### Goal of the exercise
Write the data out again exactly, dropping any images it holds.

### Given information
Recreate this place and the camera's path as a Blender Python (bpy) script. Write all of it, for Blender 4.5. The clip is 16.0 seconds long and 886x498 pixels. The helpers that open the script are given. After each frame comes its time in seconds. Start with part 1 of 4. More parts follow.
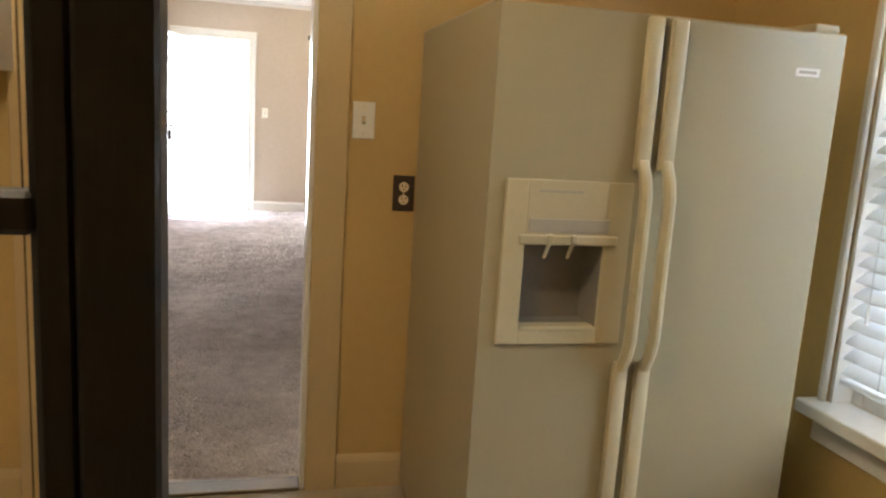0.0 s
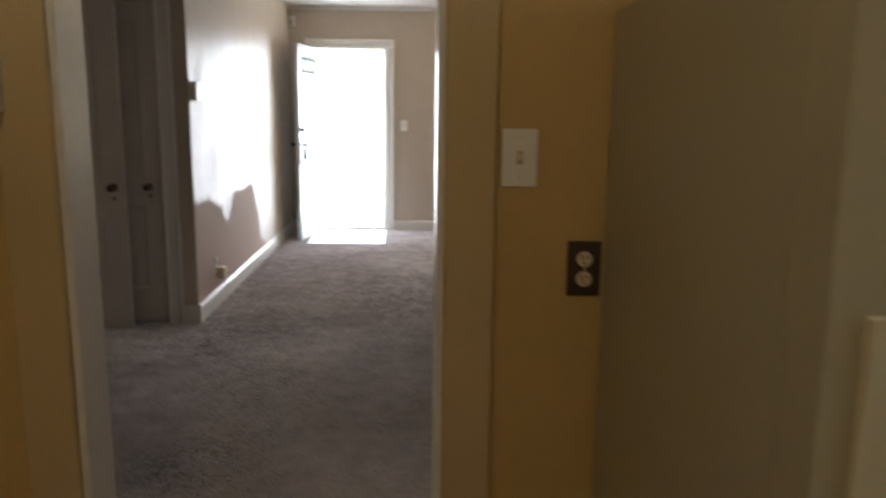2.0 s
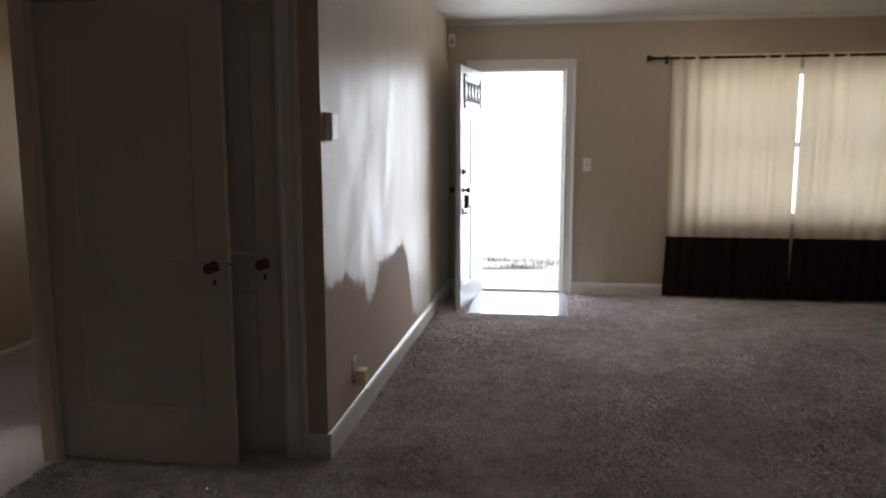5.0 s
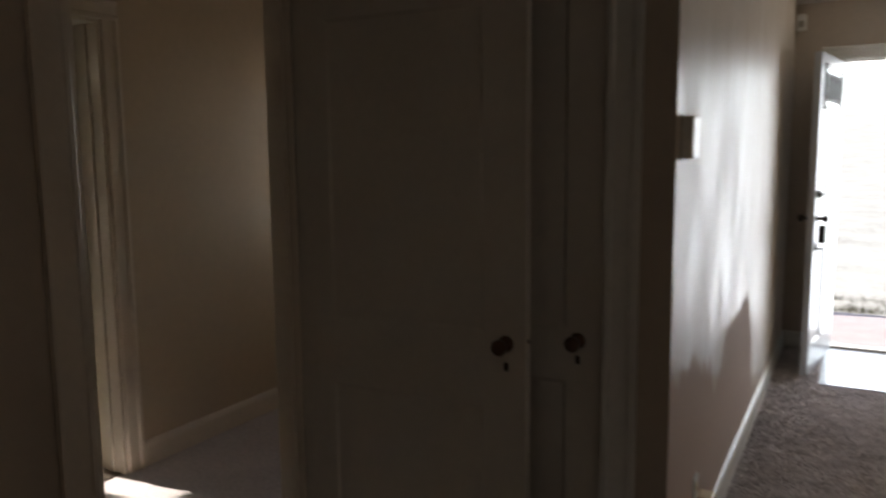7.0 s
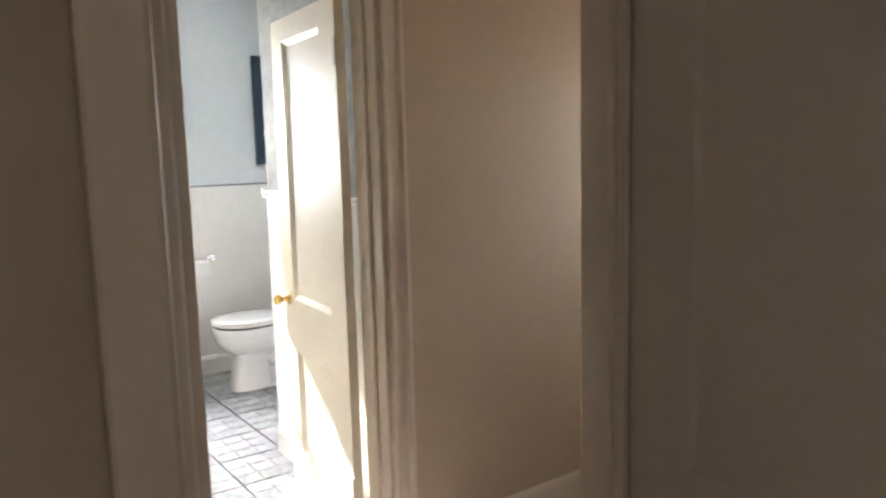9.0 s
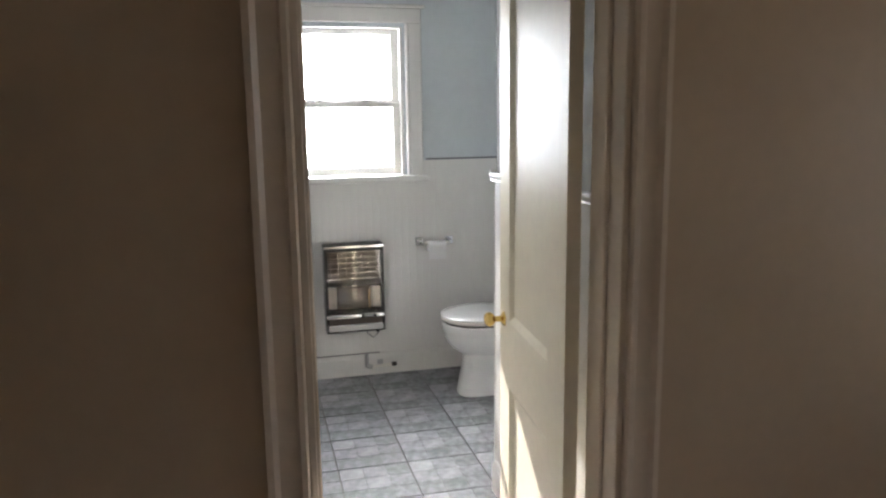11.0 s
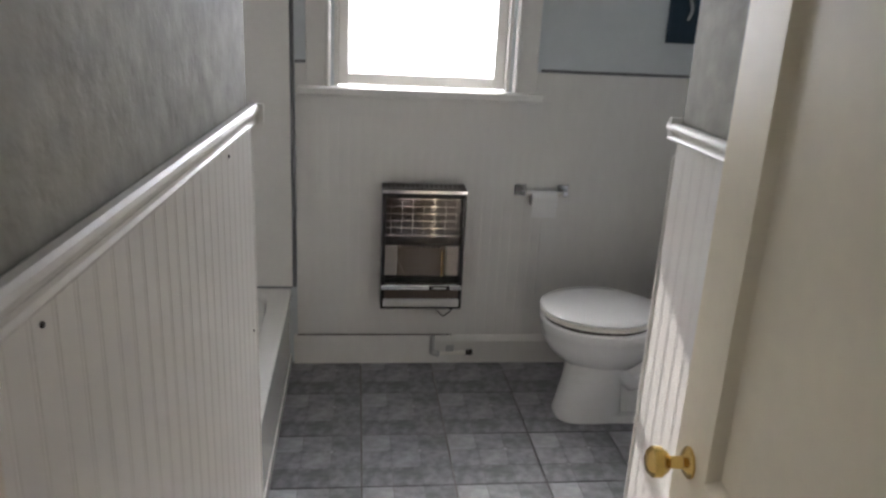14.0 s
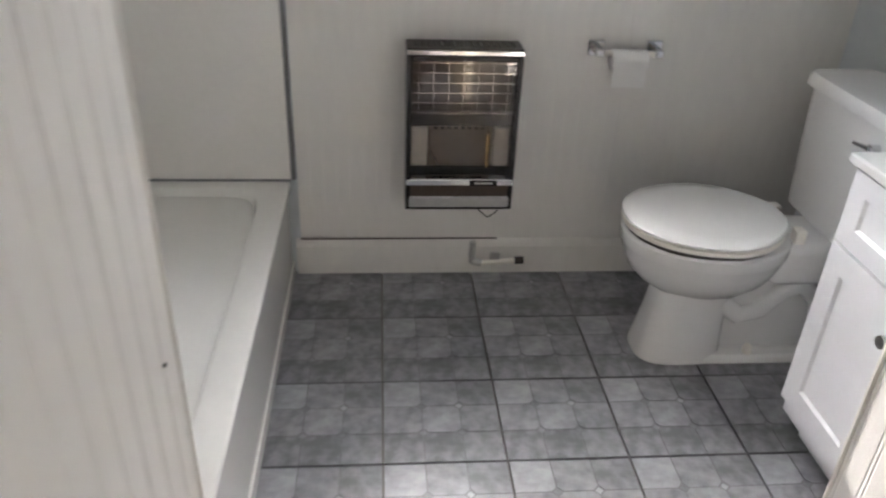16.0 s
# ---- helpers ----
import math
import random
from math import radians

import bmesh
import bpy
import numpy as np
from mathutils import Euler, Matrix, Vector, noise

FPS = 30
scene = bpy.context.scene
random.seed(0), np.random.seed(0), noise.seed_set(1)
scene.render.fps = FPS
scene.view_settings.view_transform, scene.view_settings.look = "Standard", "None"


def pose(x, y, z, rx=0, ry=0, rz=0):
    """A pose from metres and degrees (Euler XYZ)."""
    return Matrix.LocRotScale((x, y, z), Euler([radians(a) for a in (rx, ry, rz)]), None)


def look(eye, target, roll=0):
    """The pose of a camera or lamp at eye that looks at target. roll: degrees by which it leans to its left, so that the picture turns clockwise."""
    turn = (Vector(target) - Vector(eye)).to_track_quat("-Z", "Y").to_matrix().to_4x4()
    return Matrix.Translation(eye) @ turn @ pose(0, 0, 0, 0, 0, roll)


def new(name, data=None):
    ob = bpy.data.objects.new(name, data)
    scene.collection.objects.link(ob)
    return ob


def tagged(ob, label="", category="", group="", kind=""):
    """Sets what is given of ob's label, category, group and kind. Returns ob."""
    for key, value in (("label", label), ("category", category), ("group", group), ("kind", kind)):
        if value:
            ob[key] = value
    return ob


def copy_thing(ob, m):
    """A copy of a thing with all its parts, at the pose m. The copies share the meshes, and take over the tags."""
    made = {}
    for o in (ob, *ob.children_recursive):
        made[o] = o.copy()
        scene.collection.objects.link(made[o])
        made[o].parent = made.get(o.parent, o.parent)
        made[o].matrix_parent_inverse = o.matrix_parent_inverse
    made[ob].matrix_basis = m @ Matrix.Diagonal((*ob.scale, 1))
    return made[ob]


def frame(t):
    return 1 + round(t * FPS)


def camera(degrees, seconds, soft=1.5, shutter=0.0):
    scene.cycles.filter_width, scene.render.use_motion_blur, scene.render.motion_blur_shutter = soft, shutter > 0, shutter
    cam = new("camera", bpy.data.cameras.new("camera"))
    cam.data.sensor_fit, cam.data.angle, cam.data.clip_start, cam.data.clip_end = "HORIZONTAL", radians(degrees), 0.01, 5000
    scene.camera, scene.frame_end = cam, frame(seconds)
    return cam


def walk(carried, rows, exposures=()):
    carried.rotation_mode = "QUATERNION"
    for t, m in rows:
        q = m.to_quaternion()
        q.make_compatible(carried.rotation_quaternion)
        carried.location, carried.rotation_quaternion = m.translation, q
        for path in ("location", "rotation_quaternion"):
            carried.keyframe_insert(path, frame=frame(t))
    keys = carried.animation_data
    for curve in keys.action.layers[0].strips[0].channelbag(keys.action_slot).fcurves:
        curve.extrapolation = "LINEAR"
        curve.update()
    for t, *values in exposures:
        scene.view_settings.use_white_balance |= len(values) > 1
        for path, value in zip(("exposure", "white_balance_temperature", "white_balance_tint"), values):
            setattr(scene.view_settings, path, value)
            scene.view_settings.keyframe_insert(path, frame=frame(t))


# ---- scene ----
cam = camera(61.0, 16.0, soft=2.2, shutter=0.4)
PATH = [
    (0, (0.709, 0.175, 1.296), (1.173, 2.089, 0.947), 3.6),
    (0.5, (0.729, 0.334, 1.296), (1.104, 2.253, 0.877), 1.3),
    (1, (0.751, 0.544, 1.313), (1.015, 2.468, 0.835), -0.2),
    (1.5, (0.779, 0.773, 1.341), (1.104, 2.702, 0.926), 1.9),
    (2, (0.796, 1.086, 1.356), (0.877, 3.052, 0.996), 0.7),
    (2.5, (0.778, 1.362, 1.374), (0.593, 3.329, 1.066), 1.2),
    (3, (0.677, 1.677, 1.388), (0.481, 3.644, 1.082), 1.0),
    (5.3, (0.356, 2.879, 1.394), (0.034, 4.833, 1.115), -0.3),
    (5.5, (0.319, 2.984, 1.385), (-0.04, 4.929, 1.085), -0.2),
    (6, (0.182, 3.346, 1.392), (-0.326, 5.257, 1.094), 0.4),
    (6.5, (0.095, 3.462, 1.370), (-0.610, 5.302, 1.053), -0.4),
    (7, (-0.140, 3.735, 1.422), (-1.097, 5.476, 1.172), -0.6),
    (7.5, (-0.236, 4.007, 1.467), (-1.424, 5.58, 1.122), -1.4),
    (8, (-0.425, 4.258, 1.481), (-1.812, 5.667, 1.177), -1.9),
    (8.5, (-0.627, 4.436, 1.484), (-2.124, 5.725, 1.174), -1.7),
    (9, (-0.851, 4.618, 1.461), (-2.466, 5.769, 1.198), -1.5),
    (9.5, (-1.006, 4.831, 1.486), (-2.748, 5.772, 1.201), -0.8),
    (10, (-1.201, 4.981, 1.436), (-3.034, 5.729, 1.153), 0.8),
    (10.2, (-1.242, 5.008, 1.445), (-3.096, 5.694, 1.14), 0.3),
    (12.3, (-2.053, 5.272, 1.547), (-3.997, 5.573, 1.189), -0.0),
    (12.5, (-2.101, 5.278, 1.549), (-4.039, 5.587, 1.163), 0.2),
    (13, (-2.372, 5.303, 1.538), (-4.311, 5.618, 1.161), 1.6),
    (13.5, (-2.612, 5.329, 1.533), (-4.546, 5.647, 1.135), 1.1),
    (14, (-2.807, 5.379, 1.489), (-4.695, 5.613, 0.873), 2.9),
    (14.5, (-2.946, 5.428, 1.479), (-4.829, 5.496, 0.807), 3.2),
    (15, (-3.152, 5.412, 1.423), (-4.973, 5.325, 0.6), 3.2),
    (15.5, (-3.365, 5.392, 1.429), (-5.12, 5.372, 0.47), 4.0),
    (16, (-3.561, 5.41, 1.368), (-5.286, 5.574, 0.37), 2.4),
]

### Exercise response
Recreate this place and the camera's path as a Blender Python (bpy) script. Write all of it, for Blender 4.5. The clip is 16.0 seconds long and 886x498 pixels. The helpers that open the script are given. After each frame comes its time in seconds. Start with part 1 of 4. More parts follow.
0.0 s
2.0 s
5.0 s
7.0 s
9.0 s
11.0 s
14.0 s
16.0 s
# ---- helpers ----
import math
import random
from math import radians

import bmesh
import bpy
import numpy as np
from mathutils import Euler, Matrix, Vector, noise

FPS = 30
scene = bpy.context.scene
random.seed(0), np.random.seed(0), noise.seed_set(1)
scene.render.fps = FPS
scene.view_settings.view_transform, scene.view_settings.look = "Standard", "None"


def pose(x, y, z, rx=0, ry=0, rz=0):
    """A pose from metres and degrees (Euler XYZ)."""
    return Matrix.LocRotScale((x, y, z), Euler([radians(a) for a in (rx, ry, rz)]), None)


def look(eye, target, roll=0):
    """The pose of a camera or lamp at eye that looks at target. roll: degrees by which it leans to its left, so that the picture turns clockwise."""
    turn = (Vector(target) - Vector(eye)).to_track_quat("-Z", "Y").to_matrix().to_4x4()
    return Matrix.Translation(eye) @ turn @ pose(0, 0, 0, 0, 0, roll)


def new(name, data=None):
    ob = bpy.data.objects.new(name, data)
    scene.collection.objects.link(ob)
    return ob


def tagged(ob, label="", category="", group="", kind=""):
    """Sets what is given of ob's label, category, group and kind. Returns ob."""
    for key, value in (("label", label), ("category", category), ("group", group), ("kind", kind)):
        if value:
            ob[key] = value
    return ob


def copy_thing(ob, m):
    """A copy of a thing with all its parts, at the pose m. The copies share the meshes, and take over the tags."""
    made = {}
    for o in (ob, *ob.children_recursive):
        made[o] = o.copy()
        scene.collection.objects.link(made[o])
        made[o].parent = made.get(o.parent, o.parent)
        made[o].matrix_parent_inverse = o.matrix_parent_inverse
    made[ob].matrix_basis = m @ Matrix.Diagonal((*ob.scale, 1))
    return made[ob]


def frame(t):
    return 1 + round(t * FPS)


def camera(degrees, seconds, soft=1.5, shutter=0.0):
    scene.cycles.filter_width, scene.render.use_motion_blur, scene.render.motion_blur_shutter = soft, shutter > 0, shutter
    cam = new("camera", bpy.data.cameras.new("camera"))
    cam.data.sensor_fit, cam.data.angle, cam.data.clip_start, cam.data.clip_end = "HORIZONTAL", radians(degrees), 0.01, 5000
    scene.camera, scene.frame_end = cam, frame(seconds)
    return cam


def walk(carried, rows, exposures=()):
    carried.rotation_mode = "QUATERNION"
    for t, m in rows:
        q = m.to_quaternion()
        q.make_compatible(carried.rotation_quaternion)
        carried.location, carried.rotation_quaternion = m.translation, q
        for path in ("location", "rotation_quaternion"):
            carried.keyframe_insert(path, frame=frame(t))
    keys = carried.animation_data
    for curve in keys.action.layers[0].strips[0].channelbag(keys.action_slot).fcurves:
        curve.extrapolation = "LINEAR"
        curve.update()
    for t, *values in exposures:
        scene.view_settings.use_white_balance |= len(values) > 1
        for path, value in zip(("exposure", "white_balance_temperature", "white_balance_tint"), values):
            setattr(scene.view_settings, path, value)
            scene.view_settings.keyframe_insert(path, frame=frame(t))


# ---- scene ----
cam = camera(61.0, 16.0, soft=2.2, shutter=0.4)
PATH = [
    (0, (0.709, 0.175, 1.296), (1.173, 2.089, 0.947), 3.6),
    (0.5, (0.729, 0.334, 1.296), (1.104, 2.253, 0.877), 1.3),
    (1, (0.751, 0.544, 1.313), (1.015, 2.468, 0.835), -0.2),
    (1.5, (0.779, 0.773, 1.341), (1.104, 2.702, 0.926), 1.9),
    (2, (0.796, 1.086, 1.356), (0.877, 3.052, 0.996), 0.7),
    (2.5, (0.778, 1.362, 1.374), (0.593, 3.329, 1.066), 1.2),
    (3, (0.677, 1.677, 1.388), (0.481, 3.644, 1.082), 1.0),
    (5.3, (0.356, 2.879, 1.394), (0.034, 4.833, 1.115), -0.3),
    (5.5, (0.319, 2.984, 1.385), (-0.04, 4.929, 1.085), -0.2),
    (6, (0.182, 3.346, 1.392), (-0.326, 5.257, 1.094), 0.4),
    (6.5, (0.095, 3.462, 1.370), (-0.610, 5.302, 1.053), -0.4),
    (7, (-0.140, 3.735, 1.422), (-1.097, 5.476, 1.172), -0.6),
    (7.5, (-0.236, 4.007, 1.467), (-1.424, 5.58, 1.122), -1.4),
    (8, (-0.425, 4.258, 1.481), (-1.812, 5.667, 1.177), -1.9),
    (8.5, (-0.627, 4.436, 1.484), (-2.124, 5.725, 1.174), -1.7),
    (9, (-0.851, 4.618, 1.461), (-2.466, 5.769, 1.198), -1.5),
    (9.5, (-1.006, 4.831, 1.486), (-2.748, 5.772, 1.201), -0.8),
    (10, (-1.201, 4.981, 1.436), (-3.034, 5.729, 1.153), 0.8),
    (10.2, (-1.242, 5.008, 1.445), (-3.096, 5.694, 1.14), 0.3),
    (12.3, (-2.053, 5.272, 1.547), (-3.997, 5.573, 1.189), -0.0),
    (12.5, (-2.101, 5.278, 1.549), (-4.039, 5.587, 1.163), 0.2),
    (13, (-2.372, 5.303, 1.538), (-4.311, 5.618, 1.161), 1.6),
    (13.5, (-2.612, 5.329, 1.533), (-4.546, 5.647, 1.135), 1.1),
    (14, (-2.807, 5.379, 1.489), (-4.695, 5.613, 0.873), 2.9),
    (14.5, (-2.946, 5.428, 1.479), (-4.829, 5.496, 0.807), 3.2),
    (15, (-3.152, 5.412, 1.423), (-4.973, 5.325, 0.6), 3.2),
    (15.5, (-3.365, 5.392, 1.429), (-5.12, 5.372, 0.47), 4.0),
    (16, (-3.561, 5.41, 1.368), (-5.286, 5.574, 0.37), 2.4),
]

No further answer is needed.